DATA RECORDS:

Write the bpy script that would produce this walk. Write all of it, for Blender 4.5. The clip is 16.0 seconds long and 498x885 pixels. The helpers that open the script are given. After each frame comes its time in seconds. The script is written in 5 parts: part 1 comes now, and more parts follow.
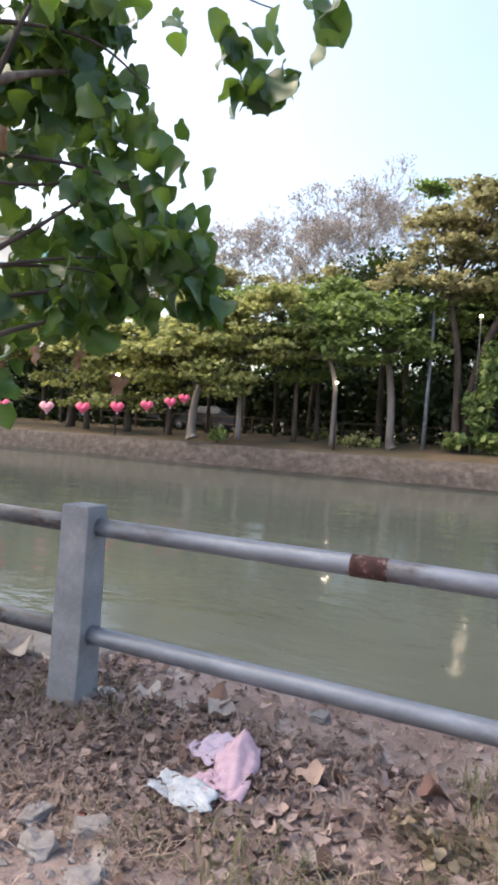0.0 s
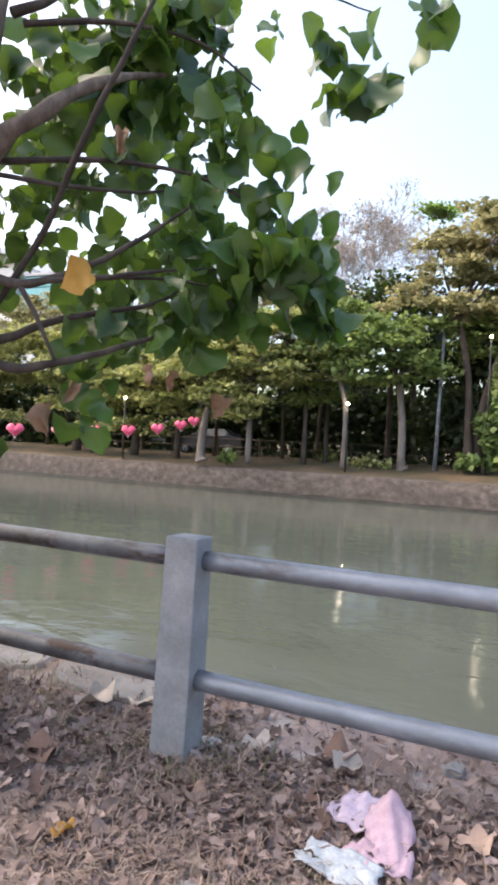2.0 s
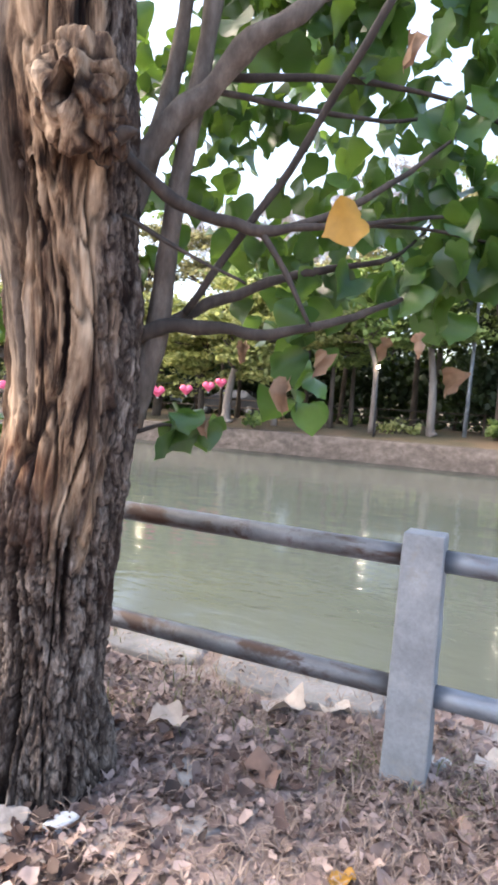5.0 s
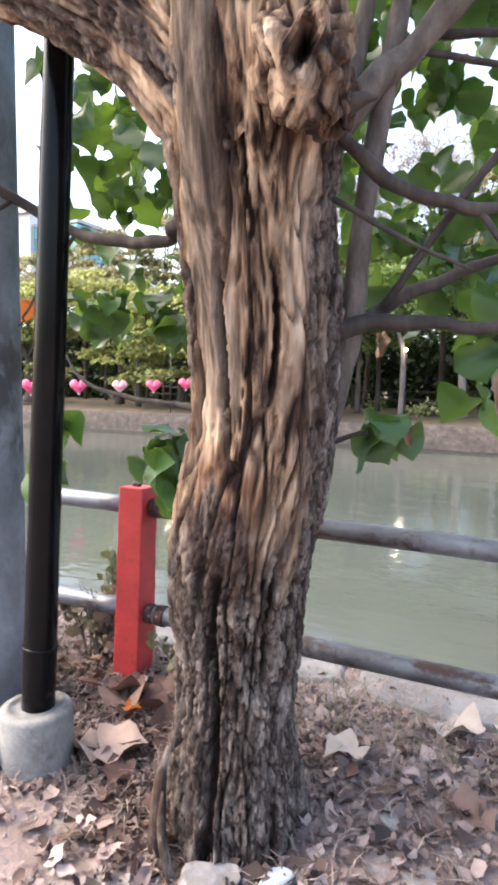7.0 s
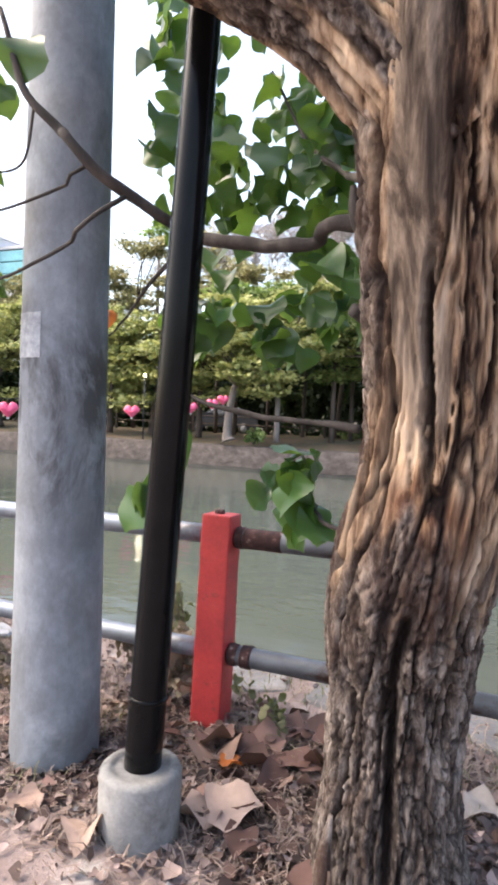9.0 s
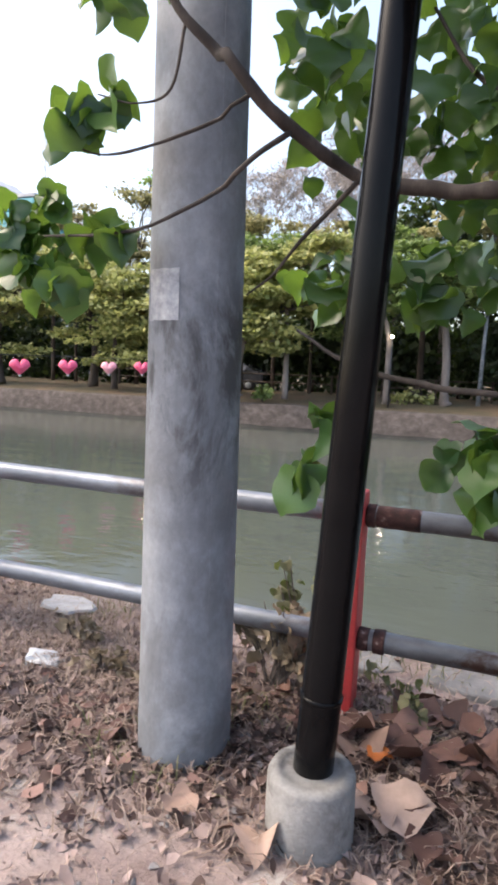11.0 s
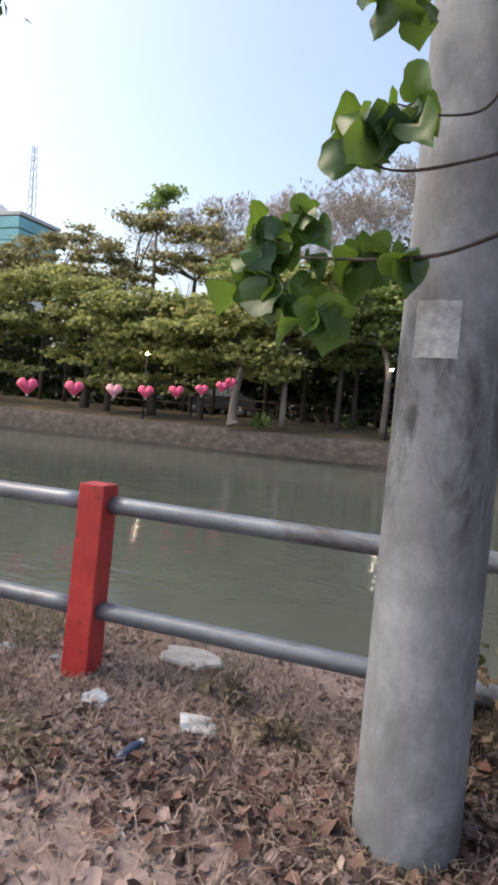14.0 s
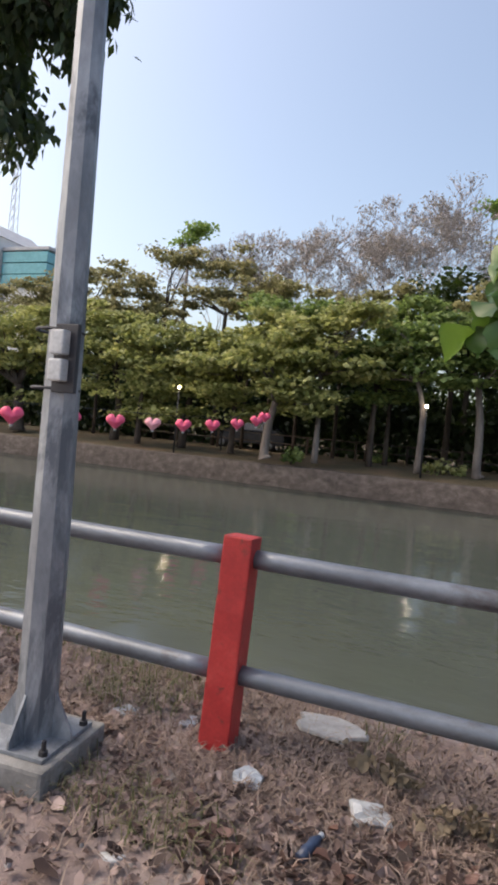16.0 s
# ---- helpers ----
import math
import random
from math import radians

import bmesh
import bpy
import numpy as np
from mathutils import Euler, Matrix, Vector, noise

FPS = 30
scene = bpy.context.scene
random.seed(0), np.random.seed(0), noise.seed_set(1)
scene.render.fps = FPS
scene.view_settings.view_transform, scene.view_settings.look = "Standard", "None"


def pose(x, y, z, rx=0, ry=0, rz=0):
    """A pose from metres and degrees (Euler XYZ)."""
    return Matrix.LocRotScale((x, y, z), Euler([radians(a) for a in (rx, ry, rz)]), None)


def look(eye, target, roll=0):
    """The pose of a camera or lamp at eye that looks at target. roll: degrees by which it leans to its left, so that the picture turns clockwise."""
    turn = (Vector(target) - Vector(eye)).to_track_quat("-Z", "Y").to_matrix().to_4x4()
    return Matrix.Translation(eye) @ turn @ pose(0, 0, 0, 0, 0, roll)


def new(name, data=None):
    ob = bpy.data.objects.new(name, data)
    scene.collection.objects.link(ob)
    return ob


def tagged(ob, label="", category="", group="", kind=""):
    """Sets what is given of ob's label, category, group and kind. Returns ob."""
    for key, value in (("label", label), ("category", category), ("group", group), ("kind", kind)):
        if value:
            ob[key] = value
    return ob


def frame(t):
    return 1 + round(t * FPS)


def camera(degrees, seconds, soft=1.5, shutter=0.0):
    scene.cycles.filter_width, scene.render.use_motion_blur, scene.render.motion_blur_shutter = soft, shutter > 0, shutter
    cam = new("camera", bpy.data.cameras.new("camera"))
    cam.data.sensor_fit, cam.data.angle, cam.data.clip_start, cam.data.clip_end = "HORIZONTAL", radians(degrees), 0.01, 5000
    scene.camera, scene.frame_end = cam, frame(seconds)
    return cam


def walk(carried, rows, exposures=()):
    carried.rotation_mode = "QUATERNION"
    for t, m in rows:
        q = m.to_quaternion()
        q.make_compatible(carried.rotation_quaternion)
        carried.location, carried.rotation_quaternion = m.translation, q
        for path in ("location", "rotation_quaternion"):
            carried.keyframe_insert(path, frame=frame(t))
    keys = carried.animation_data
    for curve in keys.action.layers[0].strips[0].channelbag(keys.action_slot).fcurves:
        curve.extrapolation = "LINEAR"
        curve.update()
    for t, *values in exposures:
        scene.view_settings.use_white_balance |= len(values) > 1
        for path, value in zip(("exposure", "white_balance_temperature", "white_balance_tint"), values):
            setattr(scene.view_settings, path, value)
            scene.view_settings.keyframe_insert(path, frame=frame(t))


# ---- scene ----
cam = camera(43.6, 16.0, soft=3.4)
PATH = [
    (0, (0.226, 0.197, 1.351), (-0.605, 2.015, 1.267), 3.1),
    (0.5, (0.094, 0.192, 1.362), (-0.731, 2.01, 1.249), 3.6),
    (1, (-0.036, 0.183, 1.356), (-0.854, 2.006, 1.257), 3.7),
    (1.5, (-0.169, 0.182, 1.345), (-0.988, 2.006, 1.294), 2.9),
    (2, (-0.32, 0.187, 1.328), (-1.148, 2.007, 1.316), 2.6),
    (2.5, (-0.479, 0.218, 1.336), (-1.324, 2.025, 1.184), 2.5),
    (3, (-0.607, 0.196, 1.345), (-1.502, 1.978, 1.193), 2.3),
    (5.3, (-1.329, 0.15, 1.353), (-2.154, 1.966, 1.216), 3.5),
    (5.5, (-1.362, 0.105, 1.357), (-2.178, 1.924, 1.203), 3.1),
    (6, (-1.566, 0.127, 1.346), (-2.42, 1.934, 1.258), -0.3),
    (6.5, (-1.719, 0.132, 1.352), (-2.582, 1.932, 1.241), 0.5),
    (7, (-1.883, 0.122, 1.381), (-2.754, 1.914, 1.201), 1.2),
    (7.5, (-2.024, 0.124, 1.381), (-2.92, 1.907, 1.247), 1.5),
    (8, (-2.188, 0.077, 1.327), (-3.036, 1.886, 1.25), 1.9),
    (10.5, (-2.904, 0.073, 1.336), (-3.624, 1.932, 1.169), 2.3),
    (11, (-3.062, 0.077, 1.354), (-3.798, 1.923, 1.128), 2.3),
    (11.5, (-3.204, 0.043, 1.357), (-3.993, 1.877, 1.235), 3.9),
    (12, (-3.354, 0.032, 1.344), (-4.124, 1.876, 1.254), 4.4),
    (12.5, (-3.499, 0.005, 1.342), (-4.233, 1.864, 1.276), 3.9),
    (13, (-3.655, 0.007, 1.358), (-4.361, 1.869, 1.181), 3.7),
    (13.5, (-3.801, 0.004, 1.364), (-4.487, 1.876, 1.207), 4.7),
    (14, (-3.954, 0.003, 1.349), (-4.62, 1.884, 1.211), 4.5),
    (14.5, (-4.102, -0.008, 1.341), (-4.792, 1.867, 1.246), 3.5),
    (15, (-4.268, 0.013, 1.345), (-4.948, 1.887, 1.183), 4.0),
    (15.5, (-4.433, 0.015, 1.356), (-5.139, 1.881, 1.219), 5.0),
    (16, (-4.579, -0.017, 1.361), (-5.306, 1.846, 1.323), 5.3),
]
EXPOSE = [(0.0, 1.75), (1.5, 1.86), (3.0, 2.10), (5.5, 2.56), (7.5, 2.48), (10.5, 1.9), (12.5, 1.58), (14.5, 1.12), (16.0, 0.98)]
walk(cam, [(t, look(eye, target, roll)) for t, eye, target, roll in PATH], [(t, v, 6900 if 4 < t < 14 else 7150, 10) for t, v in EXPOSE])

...

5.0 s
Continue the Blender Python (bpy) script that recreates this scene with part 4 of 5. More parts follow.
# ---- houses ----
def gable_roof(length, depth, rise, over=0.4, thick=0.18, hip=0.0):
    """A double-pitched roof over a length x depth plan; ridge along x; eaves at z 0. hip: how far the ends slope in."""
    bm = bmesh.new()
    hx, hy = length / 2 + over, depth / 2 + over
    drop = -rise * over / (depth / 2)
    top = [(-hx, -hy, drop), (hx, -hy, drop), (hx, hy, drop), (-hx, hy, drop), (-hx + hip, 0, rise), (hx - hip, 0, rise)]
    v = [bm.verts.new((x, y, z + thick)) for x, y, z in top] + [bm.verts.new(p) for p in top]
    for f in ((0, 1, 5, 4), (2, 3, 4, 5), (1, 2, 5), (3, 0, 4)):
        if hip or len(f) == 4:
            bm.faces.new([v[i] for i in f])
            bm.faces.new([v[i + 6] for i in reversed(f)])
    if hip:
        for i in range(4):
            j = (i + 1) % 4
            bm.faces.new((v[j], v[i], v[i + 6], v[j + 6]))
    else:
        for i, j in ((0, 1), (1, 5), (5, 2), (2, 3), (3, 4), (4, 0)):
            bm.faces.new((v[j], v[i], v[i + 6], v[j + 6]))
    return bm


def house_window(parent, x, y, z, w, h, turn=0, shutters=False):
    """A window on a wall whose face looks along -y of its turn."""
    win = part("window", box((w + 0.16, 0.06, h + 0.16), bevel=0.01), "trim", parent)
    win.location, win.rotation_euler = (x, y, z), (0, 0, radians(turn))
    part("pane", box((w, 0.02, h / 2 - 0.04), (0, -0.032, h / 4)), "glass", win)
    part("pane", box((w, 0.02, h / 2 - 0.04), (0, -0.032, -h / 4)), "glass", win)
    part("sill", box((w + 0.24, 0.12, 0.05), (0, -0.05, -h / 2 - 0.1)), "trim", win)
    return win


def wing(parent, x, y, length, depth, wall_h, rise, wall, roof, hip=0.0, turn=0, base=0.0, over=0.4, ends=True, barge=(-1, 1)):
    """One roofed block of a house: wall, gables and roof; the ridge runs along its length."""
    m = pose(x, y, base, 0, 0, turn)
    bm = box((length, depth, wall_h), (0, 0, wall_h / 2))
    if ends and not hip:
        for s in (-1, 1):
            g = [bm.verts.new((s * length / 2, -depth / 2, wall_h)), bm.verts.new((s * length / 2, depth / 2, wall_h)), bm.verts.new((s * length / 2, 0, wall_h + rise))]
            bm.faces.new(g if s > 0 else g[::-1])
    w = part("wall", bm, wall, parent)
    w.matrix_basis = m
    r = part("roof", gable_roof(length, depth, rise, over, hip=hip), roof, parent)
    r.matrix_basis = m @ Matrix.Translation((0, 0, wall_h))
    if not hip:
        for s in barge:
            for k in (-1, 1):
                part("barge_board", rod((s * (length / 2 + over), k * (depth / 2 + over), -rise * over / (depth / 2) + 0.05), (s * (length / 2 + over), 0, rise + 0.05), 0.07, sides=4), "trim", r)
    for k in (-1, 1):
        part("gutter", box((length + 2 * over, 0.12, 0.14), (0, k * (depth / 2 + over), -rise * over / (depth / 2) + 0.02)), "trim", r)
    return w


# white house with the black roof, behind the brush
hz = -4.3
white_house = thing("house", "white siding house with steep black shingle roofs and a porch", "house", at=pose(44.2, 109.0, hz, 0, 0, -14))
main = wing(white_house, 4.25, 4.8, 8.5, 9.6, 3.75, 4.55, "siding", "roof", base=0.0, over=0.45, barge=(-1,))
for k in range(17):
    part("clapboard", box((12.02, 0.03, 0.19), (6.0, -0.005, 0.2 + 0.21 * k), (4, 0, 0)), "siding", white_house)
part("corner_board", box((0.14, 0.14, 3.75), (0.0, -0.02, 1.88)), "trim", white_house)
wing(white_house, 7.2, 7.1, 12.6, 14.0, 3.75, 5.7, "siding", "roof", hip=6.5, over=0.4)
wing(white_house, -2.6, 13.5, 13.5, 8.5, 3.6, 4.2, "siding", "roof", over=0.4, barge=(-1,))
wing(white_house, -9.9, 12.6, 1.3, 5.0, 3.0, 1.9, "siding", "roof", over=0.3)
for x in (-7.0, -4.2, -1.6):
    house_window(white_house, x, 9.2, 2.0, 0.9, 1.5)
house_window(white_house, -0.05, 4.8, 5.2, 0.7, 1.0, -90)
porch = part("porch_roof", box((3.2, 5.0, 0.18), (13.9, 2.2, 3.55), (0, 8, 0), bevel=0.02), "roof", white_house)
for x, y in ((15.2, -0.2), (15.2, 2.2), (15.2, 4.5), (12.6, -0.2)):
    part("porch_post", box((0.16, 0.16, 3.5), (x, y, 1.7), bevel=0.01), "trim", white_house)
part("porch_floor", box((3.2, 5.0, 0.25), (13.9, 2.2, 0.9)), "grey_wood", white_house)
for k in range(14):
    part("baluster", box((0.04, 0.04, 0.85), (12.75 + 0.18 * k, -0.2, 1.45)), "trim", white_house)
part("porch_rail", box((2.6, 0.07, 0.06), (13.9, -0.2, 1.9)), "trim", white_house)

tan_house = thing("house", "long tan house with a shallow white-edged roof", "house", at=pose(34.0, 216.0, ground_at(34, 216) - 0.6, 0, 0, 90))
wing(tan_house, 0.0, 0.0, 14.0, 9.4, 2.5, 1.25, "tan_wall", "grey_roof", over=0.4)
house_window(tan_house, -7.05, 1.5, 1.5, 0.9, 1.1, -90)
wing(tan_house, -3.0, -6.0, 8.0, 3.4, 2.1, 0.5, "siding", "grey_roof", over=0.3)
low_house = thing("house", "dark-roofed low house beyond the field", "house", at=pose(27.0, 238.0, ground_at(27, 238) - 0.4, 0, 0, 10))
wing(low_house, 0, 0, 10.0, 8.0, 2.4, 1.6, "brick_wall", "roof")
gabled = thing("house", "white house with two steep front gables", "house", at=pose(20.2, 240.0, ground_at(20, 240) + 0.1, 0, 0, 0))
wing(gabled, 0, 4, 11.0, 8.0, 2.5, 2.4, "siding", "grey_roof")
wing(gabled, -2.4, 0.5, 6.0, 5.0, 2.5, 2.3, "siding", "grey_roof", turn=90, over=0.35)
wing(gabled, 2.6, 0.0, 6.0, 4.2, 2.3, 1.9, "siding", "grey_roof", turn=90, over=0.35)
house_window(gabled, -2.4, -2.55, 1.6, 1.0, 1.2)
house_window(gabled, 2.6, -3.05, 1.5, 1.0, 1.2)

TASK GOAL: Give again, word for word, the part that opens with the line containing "Write the bpy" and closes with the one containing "what is given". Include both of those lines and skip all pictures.

ANSWER TO THIS PROBLEM:
Write the bpy script that would produce this walk. Write all of it, for Blender 4.5. The clip is 16.0 seconds long and 498x885 pixels. The helpers that open the script are given. After each frame comes its time in seconds. The script is written in 5 parts: part 1 comes now, and more parts follow.
0.0 s
2.0 s
5.0 s
7.0 s
9.0 s
11.0 s
14.0 s
16.0 s
# ---- helpers ----
import math
import random
from math import radians

import bmesh
import bpy
import numpy as np
from mathutils import Euler, Matrix, Vector, noise

FPS = 30
scene = bpy.context.scene
random.seed(0), np.random.seed(0), noise.seed_set(1)
scene.render.fps = FPS
scene.view_settings.view_transform, scene.view_settings.look = "Standard", "None"


def pose(x, y, z, rx=0, ry=0, rz=0):
    """A pose from metres and degrees (Euler XYZ)."""
    return Matrix.LocRotScale((x, y, z), Euler([radians(a) for a in (rx, ry, rz)]), None)


def look(eye, target, roll=0):
    """The pose of a camera or lamp at eye that looks at target. roll: degrees by which it leans to its left, so that the picture turns clockwise."""
    turn = (Vector(target) - Vector(eye)).to_track_quat("-Z", "Y").to_matrix().to_4x4()
    return Matrix.Translation(eye) @ turn @ pose(0, 0, 0, 0, 0, roll)


def new(name, data=None):
    ob = bpy.data.objects.new(name, data)
    scene.collection.objects.link(ob)
    return ob


def tagged(ob, label="", category="", group="", kind=""):
    """Sets what is given of ob's label, category, group and kind. Returns ob."""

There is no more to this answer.